Repeat the entries that follow verbatim, without any of their pictures.

start

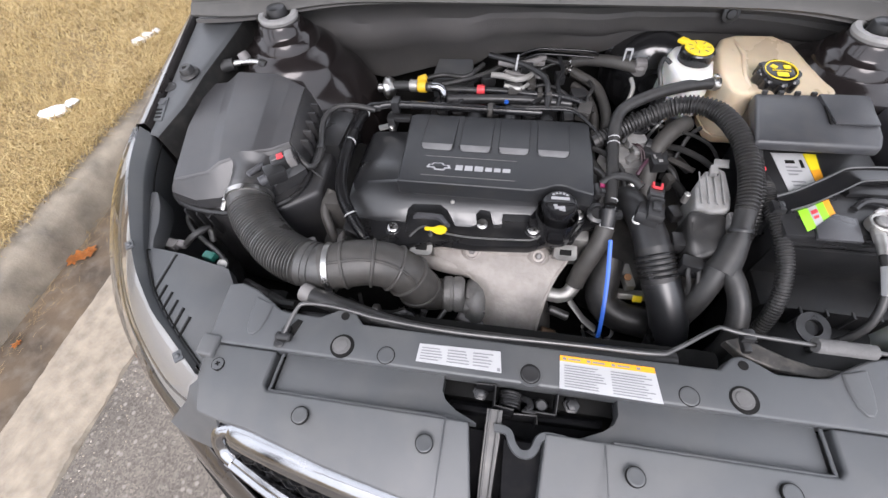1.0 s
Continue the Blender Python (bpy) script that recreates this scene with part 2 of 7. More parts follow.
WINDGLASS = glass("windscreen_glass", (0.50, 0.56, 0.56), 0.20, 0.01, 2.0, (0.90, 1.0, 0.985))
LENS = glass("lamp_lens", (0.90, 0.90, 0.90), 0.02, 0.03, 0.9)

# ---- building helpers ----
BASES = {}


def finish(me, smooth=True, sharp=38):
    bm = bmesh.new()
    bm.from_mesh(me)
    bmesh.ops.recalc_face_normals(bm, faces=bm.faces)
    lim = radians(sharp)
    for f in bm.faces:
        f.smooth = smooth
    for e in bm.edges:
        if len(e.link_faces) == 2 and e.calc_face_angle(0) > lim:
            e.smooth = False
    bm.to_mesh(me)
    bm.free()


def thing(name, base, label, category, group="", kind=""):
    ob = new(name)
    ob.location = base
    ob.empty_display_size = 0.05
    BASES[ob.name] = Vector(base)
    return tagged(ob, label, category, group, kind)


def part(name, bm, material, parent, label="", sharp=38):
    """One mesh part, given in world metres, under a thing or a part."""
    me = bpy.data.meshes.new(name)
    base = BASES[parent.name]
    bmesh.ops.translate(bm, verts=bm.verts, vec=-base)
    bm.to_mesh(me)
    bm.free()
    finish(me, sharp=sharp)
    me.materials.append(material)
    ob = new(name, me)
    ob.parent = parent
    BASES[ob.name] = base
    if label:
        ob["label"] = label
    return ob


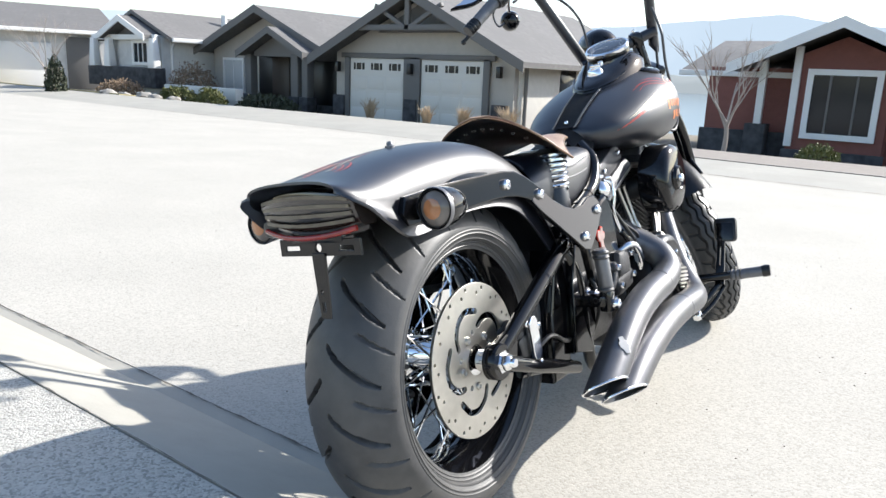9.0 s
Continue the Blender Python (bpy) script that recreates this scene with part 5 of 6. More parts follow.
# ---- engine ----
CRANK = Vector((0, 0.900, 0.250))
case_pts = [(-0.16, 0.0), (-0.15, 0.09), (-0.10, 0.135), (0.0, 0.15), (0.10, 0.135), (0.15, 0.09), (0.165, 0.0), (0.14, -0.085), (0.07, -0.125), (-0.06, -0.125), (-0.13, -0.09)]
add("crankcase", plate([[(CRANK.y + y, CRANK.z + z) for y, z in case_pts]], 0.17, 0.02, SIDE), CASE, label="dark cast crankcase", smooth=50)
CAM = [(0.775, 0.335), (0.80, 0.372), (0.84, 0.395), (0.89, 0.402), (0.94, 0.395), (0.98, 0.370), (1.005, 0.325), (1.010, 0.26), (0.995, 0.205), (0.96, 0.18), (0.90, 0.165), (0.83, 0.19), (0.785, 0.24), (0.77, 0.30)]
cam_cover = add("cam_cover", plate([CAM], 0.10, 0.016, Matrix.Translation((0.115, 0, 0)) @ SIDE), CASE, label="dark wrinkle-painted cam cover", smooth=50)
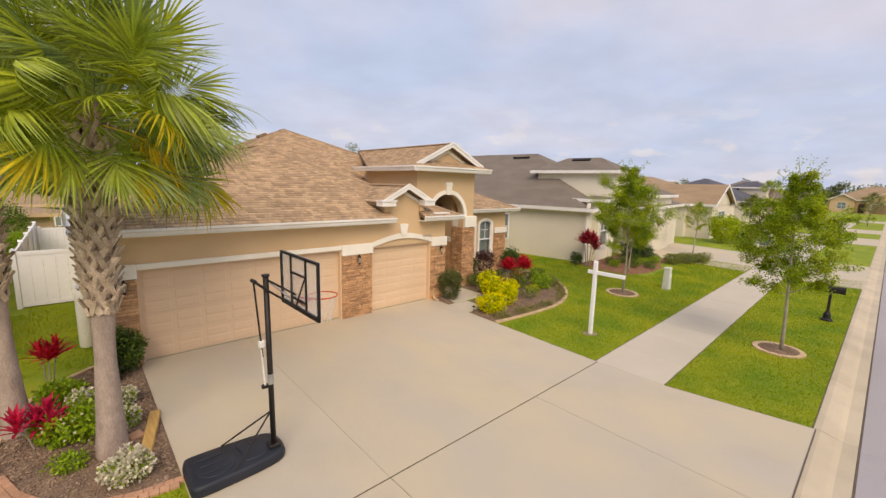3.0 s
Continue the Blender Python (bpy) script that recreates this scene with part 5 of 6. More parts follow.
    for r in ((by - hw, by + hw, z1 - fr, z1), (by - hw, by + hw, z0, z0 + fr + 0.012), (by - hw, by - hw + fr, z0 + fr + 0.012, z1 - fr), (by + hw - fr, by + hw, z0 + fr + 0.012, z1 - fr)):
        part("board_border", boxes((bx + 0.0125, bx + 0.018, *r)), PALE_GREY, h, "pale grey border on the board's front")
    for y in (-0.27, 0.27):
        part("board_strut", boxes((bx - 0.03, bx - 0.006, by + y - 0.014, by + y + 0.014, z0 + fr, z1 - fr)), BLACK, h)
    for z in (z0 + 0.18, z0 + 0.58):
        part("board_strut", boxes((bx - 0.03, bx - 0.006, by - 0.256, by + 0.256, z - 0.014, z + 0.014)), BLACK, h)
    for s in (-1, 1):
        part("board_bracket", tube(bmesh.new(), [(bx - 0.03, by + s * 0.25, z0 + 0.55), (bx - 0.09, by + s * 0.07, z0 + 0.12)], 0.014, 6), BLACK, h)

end

## Written response:
1.0 s
Continue the Blender Python (bpy) script that recreates this scene with part 2 of 7. More parts follow.
WINDGLASS = glass("windscreen_glass", (0.50, 0.56, 0.56), 0.20, 0.01, 2.0, (0.90, 1.0, 0.985))
LENS = glass("lamp_lens", (0.90, 0.90, 0.90), 0.02, 0.03, 0.9)

# ---- building helpers ----
BASES = {}


def finish(me, smooth=True, sharp=38):
    bm = bmesh.new()
    bm.from_mesh(me)
    bmesh.ops.recalc_face_normals(bm, faces=bm.faces)
    lim = radians(sharp)
    for f in bm.faces:
        f.smooth = smooth
    for e in bm.edges:
        if len(e.link_faces) == 2 and e.calc_face_angle(0) > lim:
            e.smooth = False
    bm.to_mesh(me)
    bm.free()


def thing(name, base, label, category, group="", kind=""):
    ob = new(name)
    ob.location = base
    ob.empty_display_size = 0.05
    BASES[ob.name] = Vector(base)
    return tagged(ob, label, category, group, kind)


def part(name, bm, material, parent, label="", sharp=38):
    """One mesh part, given in world metres, under a thing or a part."""
    me = bpy.data.meshes.new(name)
    base = BASES[parent.name]
    bmesh.ops.translate(bm, verts=bm.verts, vec=-base)
    bm.to_mesh(me)
    bm.free()
    finish(me, sharp=sharp)
    me.materials.append(material)
    ob = new(name, me)
    ob.parent = parent
    BASES[ob.name] = base
    if label:
        ob["label"] = label
    return ob


9.0 s
Continue the Blender Python (bpy) script that recreates this scene with part 5 of 6. More parts follow.
# ---- engine ----
CRANK = Vector((0, 0.900, 0.250))
case_pts = [(-0.16, 0.0), (-0.15, 0.09), (-0.10, 0.135), (0.0, 0.15), (0.10, 0.135), (0.15, 0.09), (0.165, 0.0), (0.14, -0.085), (0.07, -0.125), (-0.06, -0.125), (-0.13, -0.09)]
add("crankcase", plate([[(CRANK.y + y, CRANK.z + z) for y, z in case_pts]], 0.17, 0.02, SIDE), CASE, label="dark cast crankcase", smooth=50)
CAM = [(0.775, 0.335), (0.80, 0.372), (0.84, 0.395), (0.89, 0.402), (0.94, 0.395), (0.98, 0.370), (1.005, 0.325), (1.010, 0.26), (0.995, 0.205), (0.96, 0.18), (0.90, 0.165), (0.83, 0.19), (0.785, 0.24), (0.77, 0.30)]
cam_cover = add("cam_cover", plate([CAM], 0.10, 0.016, Matrix.Translation((0.115, 0, 0)) @ SIDE), CASE, label="dark wrinkle-painted cam cover", smooth=50)
3.0 s
Continue the Blender Python (bpy) script that recreates this scene with part 5 of 6. More parts follow.
    for r in ((by - hw, by + hw, z1 - fr, z1), (by - hw, by + hw, z0, z0 + fr + 0.012), (by - hw, by - hw + fr, z0 + fr + 0.012, z1 - fr), (by + hw - fr, by + hw, z0 + fr + 0.012, z1 - fr)):
        part("board_border", boxes((bx + 0.0125, bx + 0.018, *r)), PALE_GREY, h, "pale grey border on the board's front")
    for y in (-0.27, 0.27):
        part("board_strut", boxes((bx - 0.03, bx - 0.006, by + y - 0.014, by + y + 0.014, z0 + fr, z1 - fr)), BLACK, h)
    for z in (z0 + 0.18, z0 + 0.58):
        part("board_strut", boxes((bx - 0.03, bx - 0.006, by - 0.256, by + 0.256, z - 0.014, z + 0.014)), BLACK, h)
    for s in (-1, 1):
        part("board_bracket", tube(bmesh.new(), [(bx - 0.03, by + s * 0.25, z0 + 0.55), (bx - 0.09, by + s * 0.07, z0 + 0.12)], 0.014, 6), BLACK, h)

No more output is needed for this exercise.